# Exercise directions
All of the material below is to be restated word for word, apart from the pictures.

= = =

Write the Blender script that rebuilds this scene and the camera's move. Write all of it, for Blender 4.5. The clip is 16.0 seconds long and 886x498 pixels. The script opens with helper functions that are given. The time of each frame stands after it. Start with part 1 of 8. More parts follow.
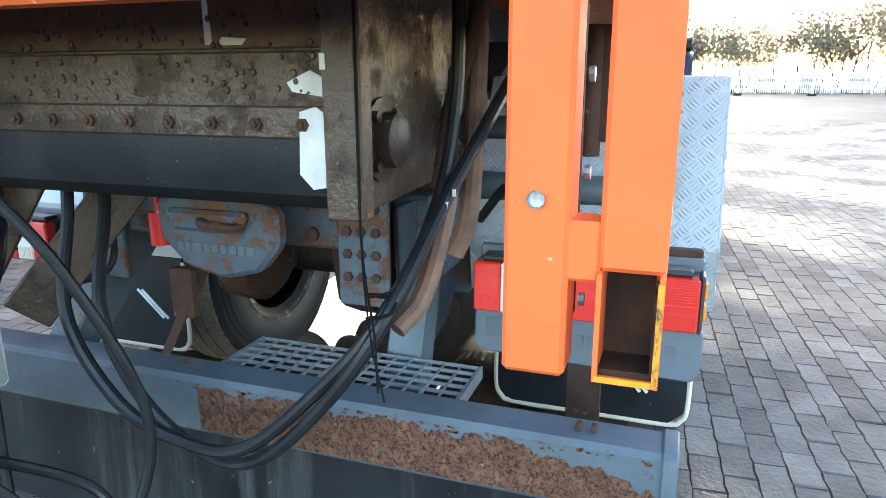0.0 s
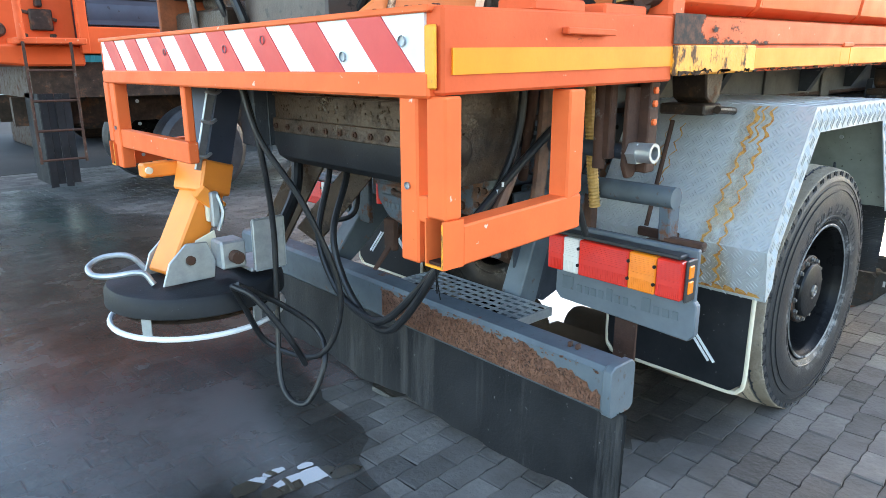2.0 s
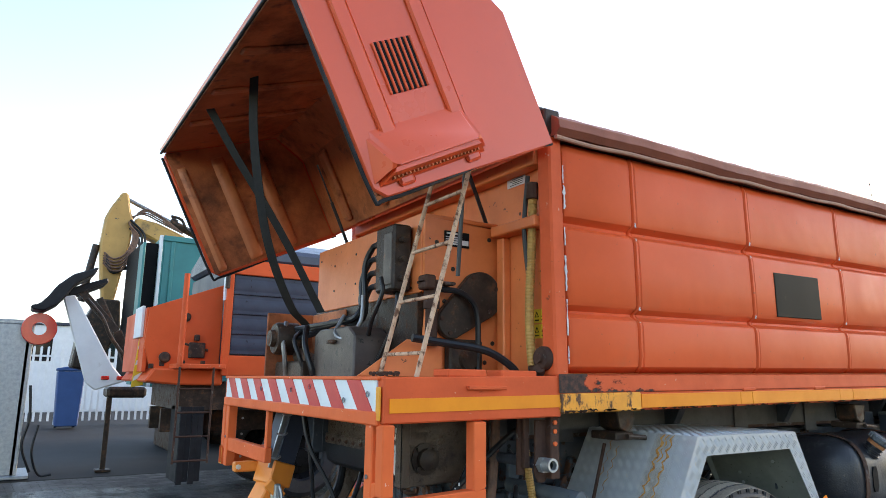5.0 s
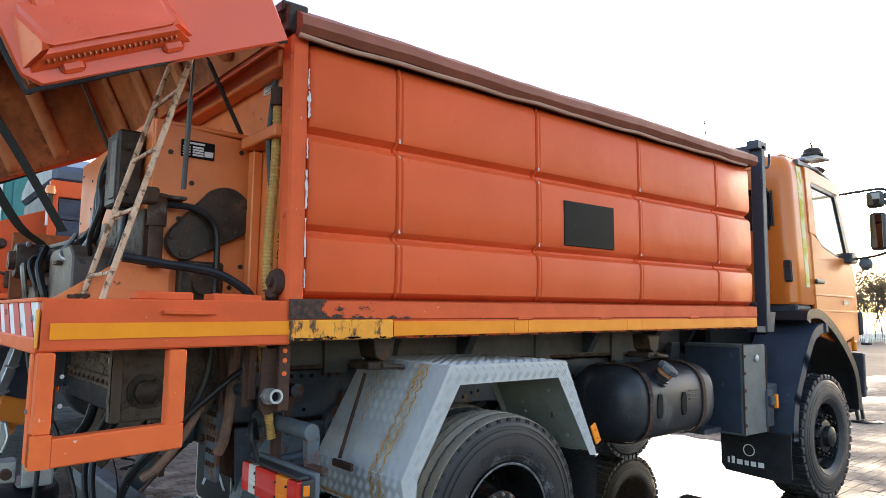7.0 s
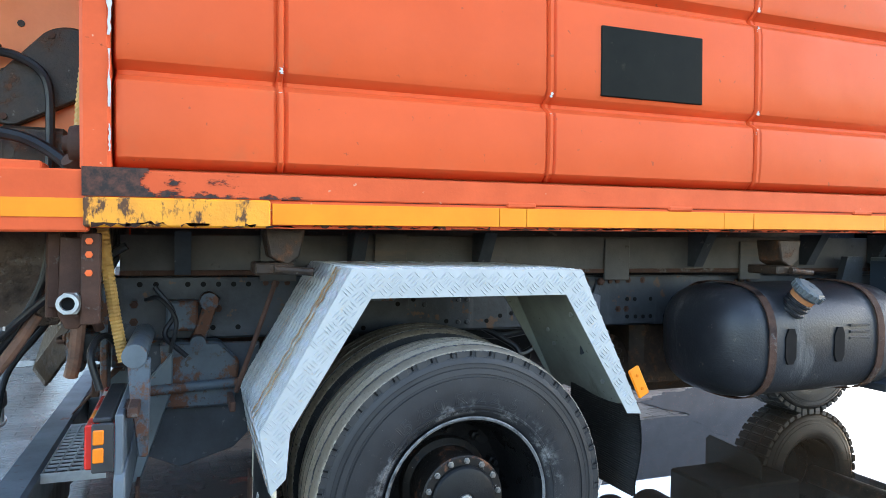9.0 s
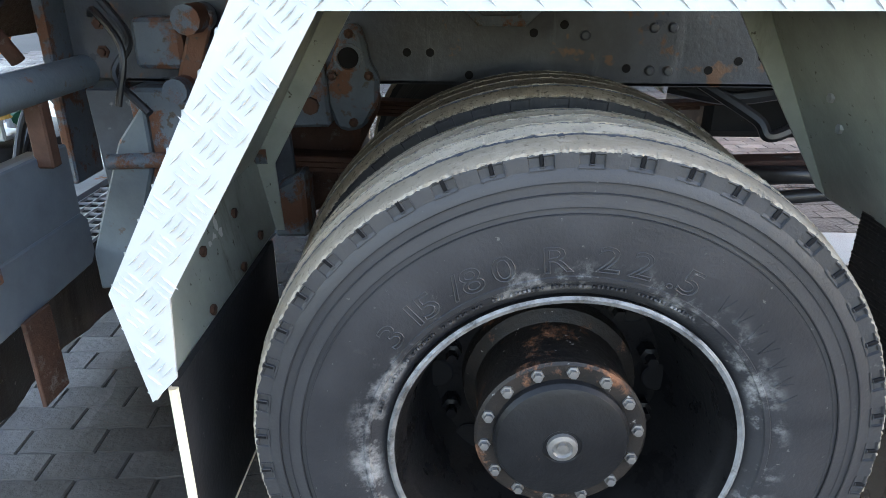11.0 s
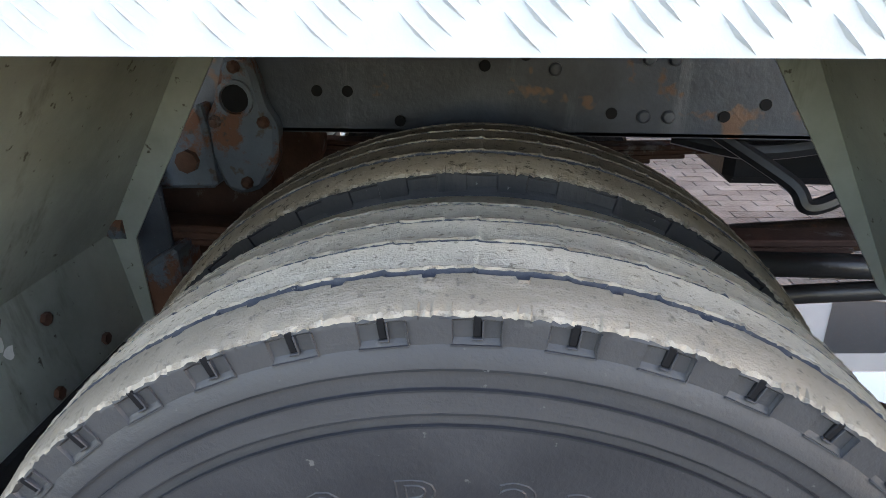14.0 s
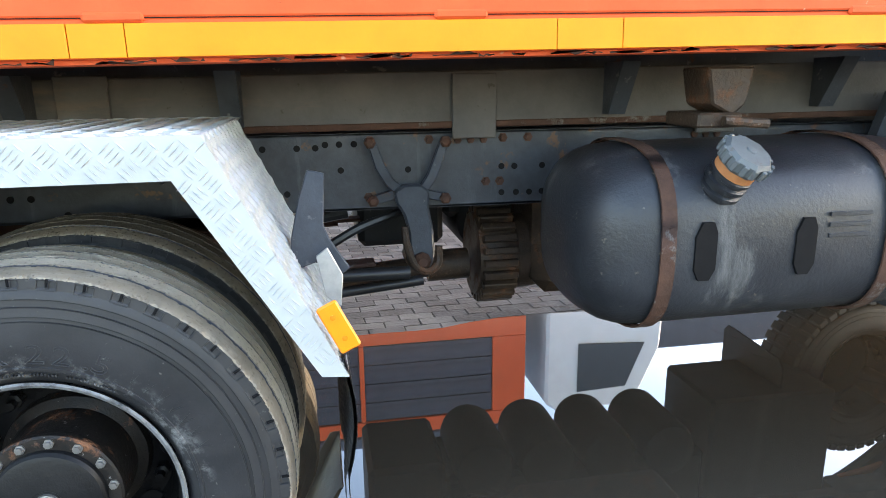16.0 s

= = =

# Finished task
Write the Blender script that rebuilds this scene and the camera's move. Write all of it, for Blender 4.5. The clip is 16.0 seconds long and 886x498 pixels. The script opens with helper functions that are given. The time of each frame stands after it. Start with part 1 of 8. More parts follow.
0.0 s
2.0 s
5.0 s
7.0 s
9.0 s
11.0 s
14.0 s
16.0 s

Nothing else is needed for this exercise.